2.Rapid expansion of non-fossil capacity; cleaner consumption mix.
- By end-March, wind and solar PV capacity grew 17.2% and 43.4% year-on-year, respectively—together for the first time exceeding thermal capacity.
- Hydropower and nuclear capacity reached 438 million kW and 61 million kW, up 3.3% and 6.9%.
- Non-fossil capacity’s share rose by 4.3 percentage points year-on-year; preliminary estimates show non-fossil energy’s share of consumption up 1.5 points.
3.Continued rise in consumption; noticeable rebound in March electricity use.

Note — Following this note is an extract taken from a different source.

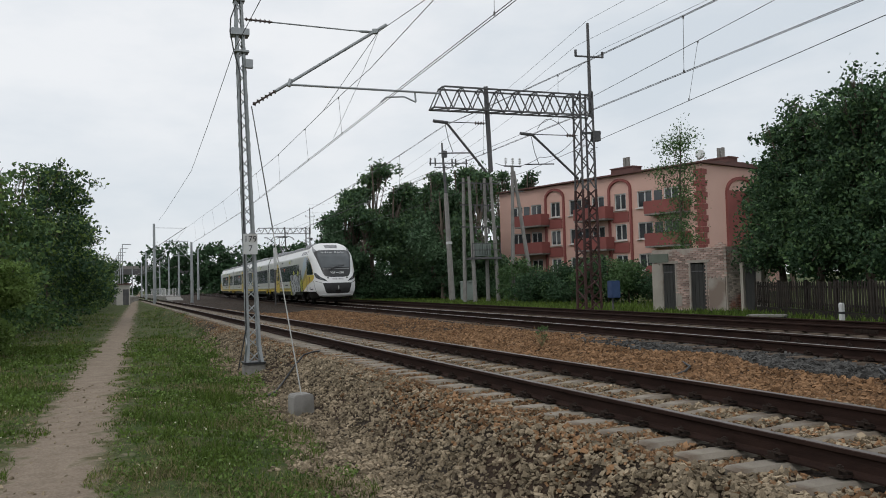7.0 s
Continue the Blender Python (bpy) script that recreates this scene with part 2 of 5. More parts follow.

- Total electricity consumption was 2.38 trillion kWh in Q1, up 2.5% year-on-year; March alone was up 4.8%.
- Natural gas demand kept growing, with strong gains in power-generation gas use.
- A warm winter and higher output from renewables dampened coal demand.
- Gasoline and diesel consumption fell further; kerosene edged up slightly.
4.Stable-to-lower prices; brisk investment growth.
- Spot prices for thermal coal eased continuously; long-term contract prices declined more slowly. As of March 31, the Bohai-ring port spot price for 5,500 kcal coal was RMB 676 / t, down RMB 165 / t year-on-year; Brent futures averaged USD 74.7 / bbl, down USD 7.
- In Q1, energy investment remained robust: in January–February, investment in key energy projects rose 12.9% year-on-year, with rapid growth in offshore wind, new energy storage, grid and nuclear projects.